## BEGIN DATA SECTION

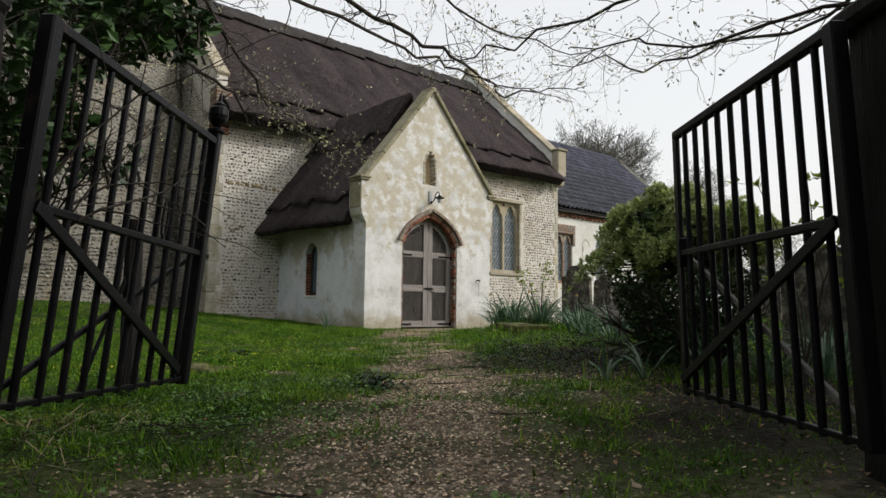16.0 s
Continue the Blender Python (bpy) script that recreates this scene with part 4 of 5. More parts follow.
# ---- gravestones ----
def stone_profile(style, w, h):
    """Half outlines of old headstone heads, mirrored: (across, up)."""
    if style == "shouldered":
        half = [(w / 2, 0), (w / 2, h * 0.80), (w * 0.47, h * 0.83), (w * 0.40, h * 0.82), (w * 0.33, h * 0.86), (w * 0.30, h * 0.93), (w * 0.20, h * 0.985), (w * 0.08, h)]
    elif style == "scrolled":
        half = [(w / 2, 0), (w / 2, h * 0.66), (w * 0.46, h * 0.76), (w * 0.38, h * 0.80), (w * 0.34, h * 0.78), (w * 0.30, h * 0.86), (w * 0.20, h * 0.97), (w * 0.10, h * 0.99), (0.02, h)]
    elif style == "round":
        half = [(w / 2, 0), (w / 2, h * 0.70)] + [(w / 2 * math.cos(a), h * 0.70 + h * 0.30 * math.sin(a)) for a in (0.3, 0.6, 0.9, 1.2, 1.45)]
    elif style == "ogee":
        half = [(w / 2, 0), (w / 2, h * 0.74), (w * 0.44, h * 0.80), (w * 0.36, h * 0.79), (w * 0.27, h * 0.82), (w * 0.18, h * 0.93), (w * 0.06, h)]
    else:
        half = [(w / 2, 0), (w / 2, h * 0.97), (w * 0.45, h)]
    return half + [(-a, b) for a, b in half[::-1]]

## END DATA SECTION

## [TASK DETAILS]
Leave the pictures out, and print every line of the listing exactly as written.

## [RESPONSE TO THIS EXERCISE]
16.0 s
Continue the Blender Python (bpy) script that recreates this scene with part 4 of 5. More parts follow.
# ---- gravestones ----
def stone_profile(style, w, h):
    """Half outlines of old headstone heads, mirrored: (across, up)."""
    if style == "shouldered":
        half = [(w / 2, 0), (w / 2, h * 0.80), (w * 0.47, h * 0.83), (w * 0.40, h * 0.82), (w * 0.33, h * 0.86), (w * 0.30, h * 0.93), (w * 0.20, h * 0.985), (w * 0.08, h)]
    elif style == "scrolled":
        half = [(w / 2, 0), (w / 2, h * 0.66), (w * 0.46, h * 0.76), (w * 0.38, h * 0.80), (w * 0.34, h * 0.78), (w * 0.30, h * 0.86), (w * 0.20, h * 0.97), (w * 0.10, h * 0.99), (0.02, h)]
    elif style == "round":
        half = [(w / 2, 0), (w / 2, h * 0.70)] + [(w / 2 * math.cos(a), h * 0.70 + h * 0.30 * math.sin(a)) for a in (0.3, 0.6, 0.9, 1.2, 1.45)]
    elif style == "ogee":
        half = [(w / 2, 0), (w / 2, h * 0.74), (w * 0.44, h * 0.80), (w * 0.36, h * 0.79), (w * 0.27, h * 0.82), (w * 0.18, h * 0.93), (w * 0.06, h)]
    else:
        half = [(w / 2, 0), (w / 2, h * 0.97), (w * 0.45, h)]
    return half + [(-a, b) for a, b in half[::-1]]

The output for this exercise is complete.